◆ DATA SECTION ◆
##########

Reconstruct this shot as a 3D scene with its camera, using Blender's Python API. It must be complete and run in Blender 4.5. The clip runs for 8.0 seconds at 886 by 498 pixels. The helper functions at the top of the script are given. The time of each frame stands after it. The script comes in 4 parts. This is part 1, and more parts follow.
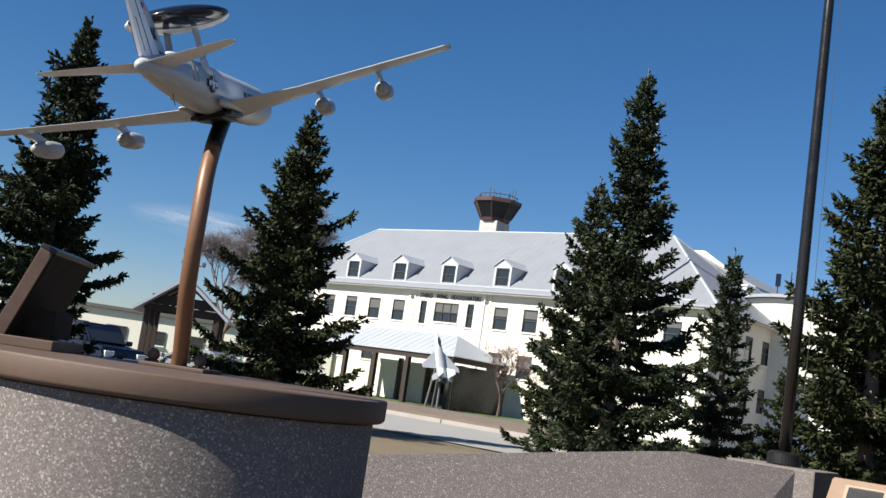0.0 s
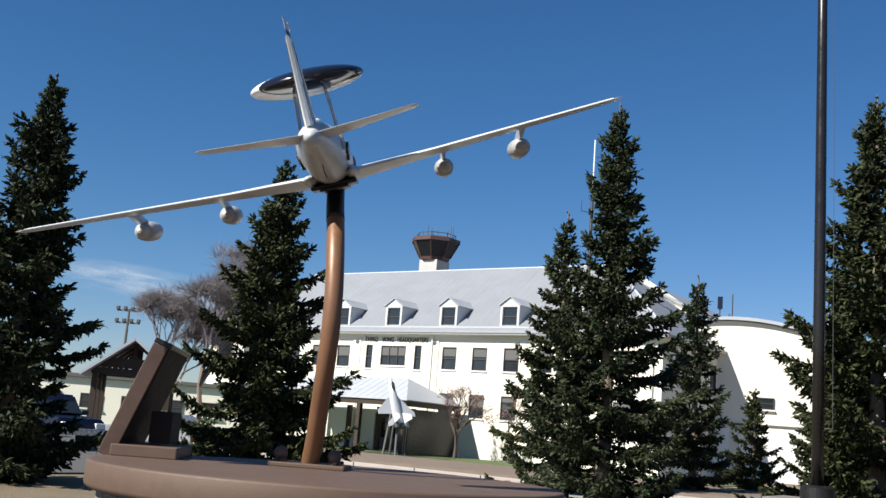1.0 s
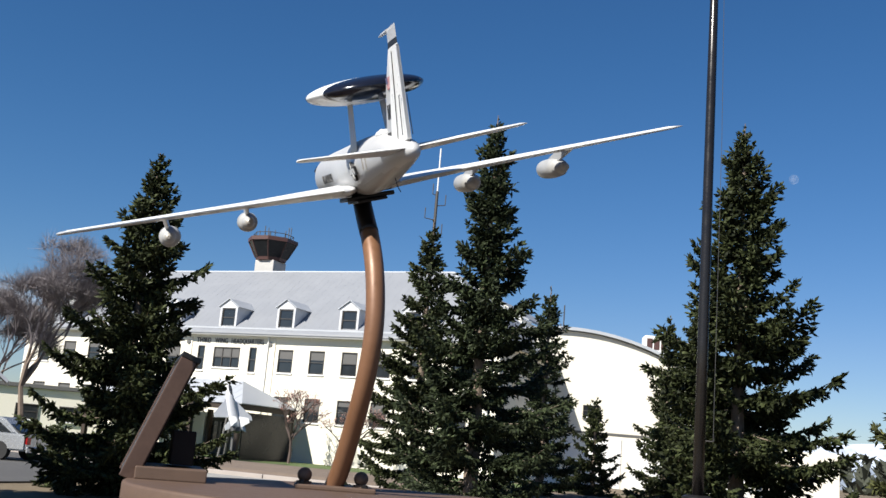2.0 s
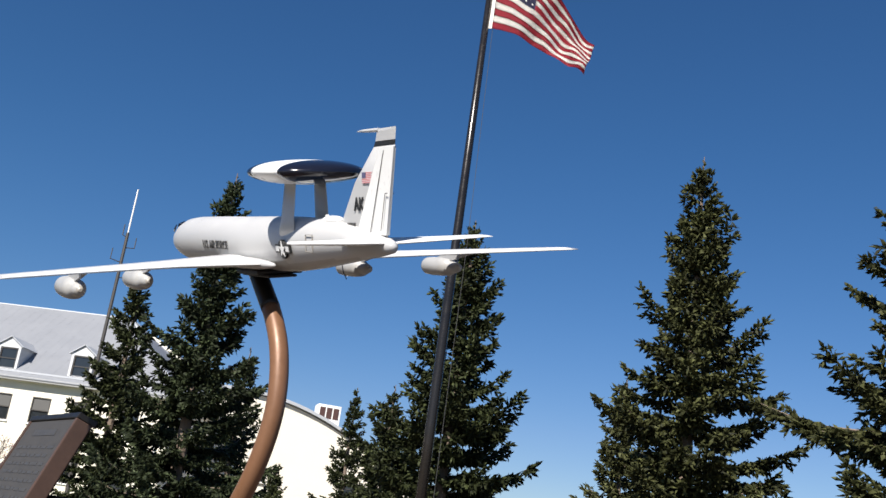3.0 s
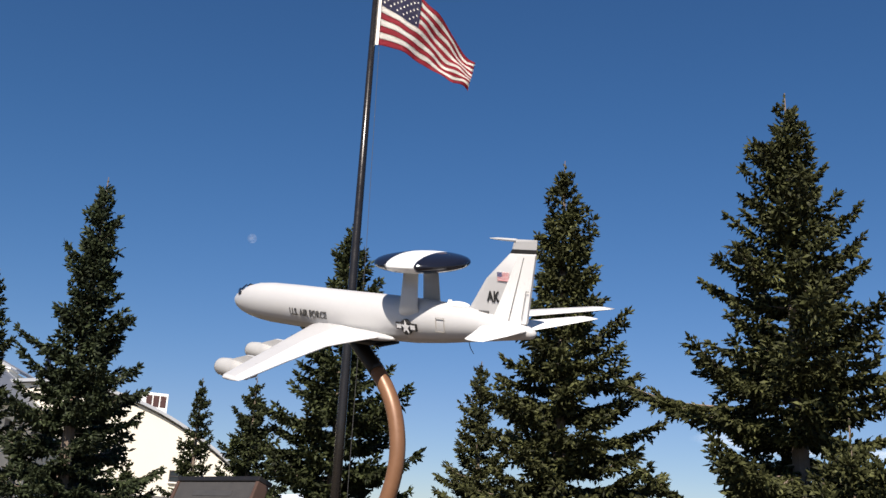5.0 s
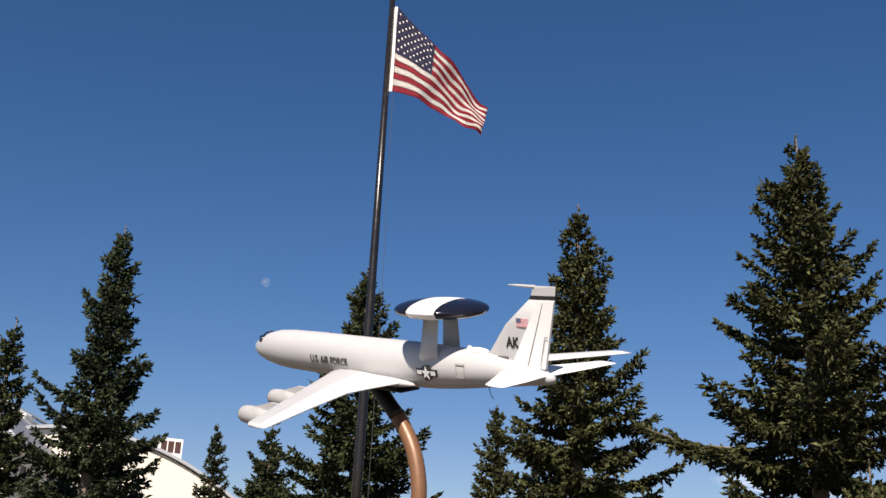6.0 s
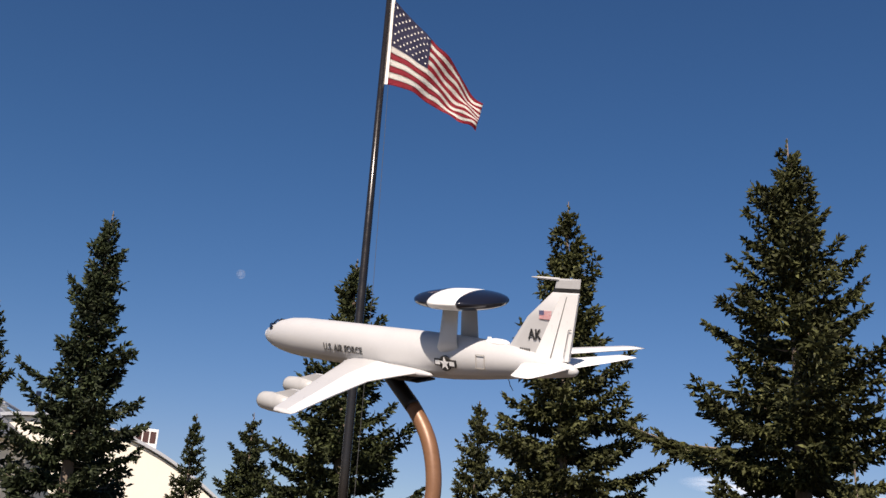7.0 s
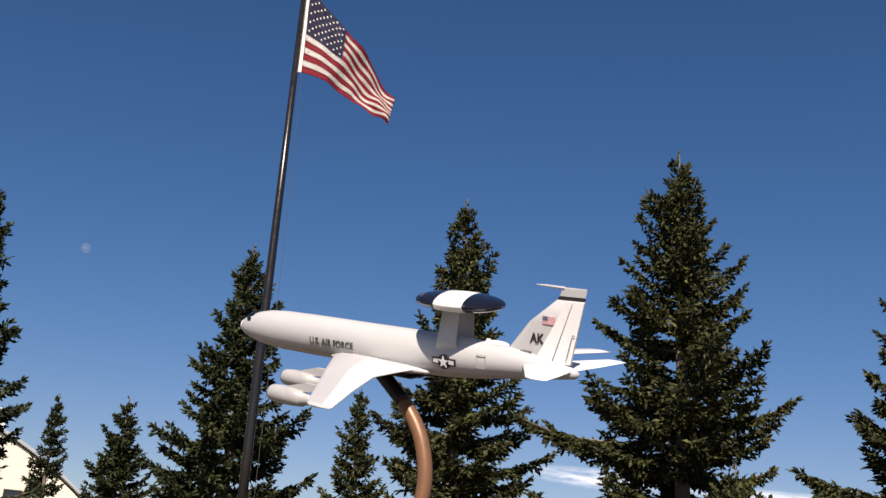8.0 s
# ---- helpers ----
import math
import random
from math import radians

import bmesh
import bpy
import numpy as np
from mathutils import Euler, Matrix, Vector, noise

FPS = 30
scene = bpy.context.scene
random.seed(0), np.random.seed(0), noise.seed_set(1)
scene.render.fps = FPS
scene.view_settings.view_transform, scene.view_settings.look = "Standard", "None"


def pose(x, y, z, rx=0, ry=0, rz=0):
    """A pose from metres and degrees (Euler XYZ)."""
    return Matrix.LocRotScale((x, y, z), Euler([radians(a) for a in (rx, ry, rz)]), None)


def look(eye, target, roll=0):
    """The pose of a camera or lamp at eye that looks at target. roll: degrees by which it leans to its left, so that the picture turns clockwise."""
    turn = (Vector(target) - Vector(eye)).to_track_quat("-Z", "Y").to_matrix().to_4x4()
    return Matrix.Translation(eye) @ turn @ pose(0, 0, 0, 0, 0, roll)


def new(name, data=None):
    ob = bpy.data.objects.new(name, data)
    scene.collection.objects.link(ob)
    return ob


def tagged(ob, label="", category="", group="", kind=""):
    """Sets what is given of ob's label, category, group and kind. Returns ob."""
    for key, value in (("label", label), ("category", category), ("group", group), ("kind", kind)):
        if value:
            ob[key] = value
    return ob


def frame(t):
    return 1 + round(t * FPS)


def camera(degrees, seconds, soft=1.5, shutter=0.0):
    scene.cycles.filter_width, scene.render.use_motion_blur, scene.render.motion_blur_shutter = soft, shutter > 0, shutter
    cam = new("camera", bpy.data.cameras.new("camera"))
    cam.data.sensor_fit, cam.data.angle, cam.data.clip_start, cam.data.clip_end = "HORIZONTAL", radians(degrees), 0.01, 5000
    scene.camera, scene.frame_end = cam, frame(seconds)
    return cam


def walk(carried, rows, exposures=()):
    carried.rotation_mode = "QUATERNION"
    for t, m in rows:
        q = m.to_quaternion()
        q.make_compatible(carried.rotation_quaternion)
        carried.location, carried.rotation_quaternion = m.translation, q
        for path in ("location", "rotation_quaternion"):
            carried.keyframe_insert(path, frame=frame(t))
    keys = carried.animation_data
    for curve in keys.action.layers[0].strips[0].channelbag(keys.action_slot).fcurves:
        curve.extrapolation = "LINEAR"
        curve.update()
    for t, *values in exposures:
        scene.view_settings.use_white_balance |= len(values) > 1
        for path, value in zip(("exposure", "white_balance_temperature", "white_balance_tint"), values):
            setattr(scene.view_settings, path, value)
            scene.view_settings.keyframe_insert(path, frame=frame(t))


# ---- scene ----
cam = camera(47.3, 8.0)

PATH = [
    (0, (2.786, -7.641, 1.412), (2.553, -5.673, 1.679), 8.4),
    (0.5, (1.935, -7.443, 1.512), (1.83, -5.464, 1.783), 7.0),
    (1, (1.113, -7.157, 1.553), (1.028, -5.191, 1.91), 4.5),
    (1.2, (0.822, -7.053, 1.566), (0.754, -5.089, 1.938), 6.6),
    (2.3, (-0.778, -6.867, 1.557), (-0.307, -4.967, 1.966), 4.5),
    (2.5, (-1.073, -6.791, 1.563), (-0.449, -4.95, 2.035), 5.5),
    (3, (-1.92, -6.762, 1.51), (-1.069, -5.047, 2.088), 8.0),
    (3.5, (-2.788, -6.863, 1.534), (-1.807, -5.216, 2.104), 7.7),
    (4, (-3.462, -6.731, 1.576), (-2.374, -5.141, 2.111), 4.9),
    (4.5, (-4.168, -6.799, 1.599), (-2.997, -5.257, 2.103), 4.0),
    (5, (-4.545, -6.881, 1.648), (-3.351, -5.377, 2.207), 3.2),
    (5.2, (-4.629, -6.973, 1.647), (-3.476, -5.457, 2.259), 2.8),
    (6.5, (-4.697, -6.897, 1.644), (-3.531, -5.404, 2.287), 3.3),
    (7, (-4.916, -6.732, 1.582), (-3.723, -5.256, 2.215), 3.9),
    (7.5, (-5.308, -6.409, 1.602), (-4.019, -5.025, 2.252), 2.0),
    (8, (-6.021, -6.222, 1.516), (-4.619, -4.94, 2.142), 3.9),
]
walk(cam, [(t, look(eye, aim, roll)) for t, eye, aim, roll in PATH], [(0.0, 0.86, 6450, 8), (1.2, 0.86, 6450, 8), (2.5, 0.77, 6500, 10), (4.5, 0.74, 6750, 13), (6.5, 0.66, 7100, 17), (8.0, 0.60, 7200, 18)])


# ---------------------------------------------------------------- light
SUN_AZ, SUN_EL = radians(-142), radians(41)
to_sun = Vector((math.cos(SUN_AZ) * math.cos(SUN_EL), math.sin(SUN_AZ) * math.cos(SUN_EL), math.sin(SUN_EL)))
world = bpy.data.worlds.new("sky")
scene.world = world
world.use_nodes = True
wn = world.node_tree.nodes
sky = wn.new("ShaderNodeTexSky")
sky.sky_type = "NISHITA"
sky.sun_disc = False
sky.sun_elevation = SUN_EL
sky.sun_rotation = math.atan2(to_sun.x, to_sun.y)
sky.air_density, sky.dust_density, sky.ozone_density = 1.0, 0.0, 3.0
wn["Background"].inputs[1].default_value = 0.046
deep = wn.new("ShaderNodeHueSaturation")
deep.inputs["Saturation"].default_value = 1.15
world.node_tree.links.new(sky.outputs[0], deep.inputs["Color"])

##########

◆ PROBLEM STATEMENT ◆
Write the listing out a second time exactly, dropping all images.

◆ SOLUTION TO THIS TASK ◆
Reconstruct this shot as a 3D scene with its camera, using Blender's Python API. It must be complete and run in Blender 4.5. The clip runs for 8.0 seconds at 886 by 498 pixels. The helper functions at the top of the script are given. The time of each frame stands after it. The script comes in 4 parts. This is part 1, and more parts follow.
0.0 s
1.0 s
2.0 s
3.0 s
5.0 s
6.0 s
7.0 s
8.0 s
# ---- helpers ----
import math
import random
from math import radians

import bmesh
import bpy
import numpy as np
from mathutils import Euler, Matrix, Vector, noise

FPS = 30
scene = bpy.context.scene
random.seed(0), np.random.seed(0), noise.seed_set(1)
scene.render.fps = FPS
scene.view_settings.view_transform, scene.view_settings.look = "Standard", "None"


def pose(x, y, z, rx=0, ry=0, rz=0):
    """A pose from metres and degrees (Euler XYZ)."""
    return Matrix.LocRotScale((x, y, z), Euler([radians(a) for a in (rx, ry, rz)]), None)


def look(eye, target, roll=0):
    """The pose of a camera or lamp at eye that looks at target. roll: degrees by which it leans to its left, so that the picture turns clockwise."""
    turn = (Vector(target) - Vector(eye)).to_track_quat("-Z", "Y").to_matrix().to_4x4()
    return Matrix.Translation(eye) @ turn @ pose(0, 0, 0, 0, 0, roll)


def new(name, data=None):
    ob = bpy.data.objects.new(name, data)
    scene.collection.objects.link(ob)
    return ob


def tagged(ob, label="", category="", group="", kind=""):
    """Sets what is given of ob's label, category, group and kind. Returns ob."""
    for key, value in (("label", label), ("category", category), ("group", group), ("kind", kind)):
        if value:
            ob[key] = value
    return ob


def frame(t):
    return 1 + round(t * FPS)


def camera(degrees, seconds, soft=1.5, shutter=0.0):
    scene.cycles.filter_width, scene.render.use_motion_blur, scene.render.motion_blur_shutter = soft, shutter > 0, shutter
    cam = new("camera", bpy.data.cameras.new("camera"))
    cam.data.sensor_fit, cam.data.angle, cam.data.clip_start, cam.data.clip_end = "HORIZONTAL", radians(degrees), 0.01, 5000
    scene.camera, scene.frame_end = cam, frame(seconds)
    return cam


def walk(carried, rows, exposures=()):
    carried.rotation_mode = "QUATERNION"
    for t, m in rows:
        q = m.to_quaternion()
        q.make_compatible(carried.rotation_quaternion)
        carried.location, carried.rotation_quaternion = m.translation, q
        for path in ("location", "rotation_quaternion"):
            carried.keyframe_insert(path, frame=frame(t))
    keys = carried.animation_data
    for curve in keys.action.layers[0].strips[0].channelbag(keys.action_slot).fcurves:
        curve.extrapolation = "LINEAR"
        curve.update()
    for t, *values in exposures:
        scene.view_settings.use_white_balance |= len(values) > 1
        for path, value in zip(("exposure", "white_balance_temperature", "white_balance_tint"), values):
            setattr(scene.view_settings, path, value)
            scene.view_settings.keyframe_insert(path, frame=frame(t))


# ---- scene ----
cam = camera(47.3, 8.0)

PATH = [
    (0, (2.786, -7.641, 1.412), (2.553, -5.673, 1.679), 8.4),
    (0.5, (1.935, -7.443, 1.512), (1.83, -5.464, 1.783), 7.0),
    (1, (1.113, -7.157, 1.553), (1.028, -5.191, 1.91), 4.5),
    (1.2, (0.822, -7.053, 1.566), (0.754, -5.089, 1.938), 6.6),
    (2.3, (-0.778, -6.867, 1.557), (-0.307, -4.967, 1.966), 4.5),
    (2.5, (-1.073, -6.791, 1.563), (-0.449, -4.95, 2.035), 5.5),
    (3, (-1.92, -6.762, 1.51), (-1.069, -5.047, 2.088), 8.0),
    (3.5, (-2.788, -6.863, 1.534), (-1.807, -5.216, 2.104), 7.7),
    (4, (-3.462, -6.731, 1.576), (-2.374, -5.141, 2.111), 4.9),
    (4.5, (-4.168, -6.799, 1.599), (-2.997, -5.257, 2.103), 4.0),
    (5, (-4.545, -6.881, 1.648), (-3.351, -5.377, 2.207), 3.2),
    (5.2, (-4.629, -6.973, 1.647), (-3.476, -5.457, 2.259), 2.8),
    (6.5, (-4.697, -6.897, 1.644), (-3.531, -5.404, 2.287), 3.3),
    (7, (-4.916, -6.732, 1.582), (-3.723, -5.256, 2.215), 3.9),
    (7.5, (-5.308, -6.409, 1.602), (-4.019, -5.025, 2.252), 2.0),
    (8, (-6.021, -6.222, 1.516), (-4.619, -4.94, 2.142), 3.9),
]
walk(cam, [(t, look(eye, aim, roll)) for t, eye, aim, roll in PATH], [(0.0, 0.86, 6450, 8), (1.2, 0.86, 6450, 8), (2.5, 0.77, 6500, 10), (4.5, 0.74, 6750, 13), (6.5, 0.66, 7100, 17), (8.0, 0.60, 7200, 18)])


# ---------------------------------------------------------------- light
SUN_AZ, SUN_EL = radians(-142), radians(41)
to_sun = Vector((math.cos(SUN_AZ) * math.cos(SUN_EL), math.sin(SUN_AZ) * math.cos(SUN_EL), math.sin(SUN_EL)))
world = bpy.data.worlds.new("sky")
scene.world = world
world.use_nodes = True
wn = world.node_tree.nodes
sky = wn.new("ShaderNodeTexSky")
sky.sky_type = "NISHITA"
sky.sun_disc = False
sky.sun_elevation = SUN_EL
sky.sun_rotation = math.atan2(to_sun.x, to_sun.y)
sky.air_density, sky.dust_density, sky.ozone_density = 1.0, 0.0, 3.0
wn["Background"].inputs[1].default_value = 0.046
deep = wn.new("ShaderNodeHueSaturation")
deep.inputs["Saturation"].default_value = 1.15
world.node_tree.links.new(sky.outputs[0], deep.inputs["Color"])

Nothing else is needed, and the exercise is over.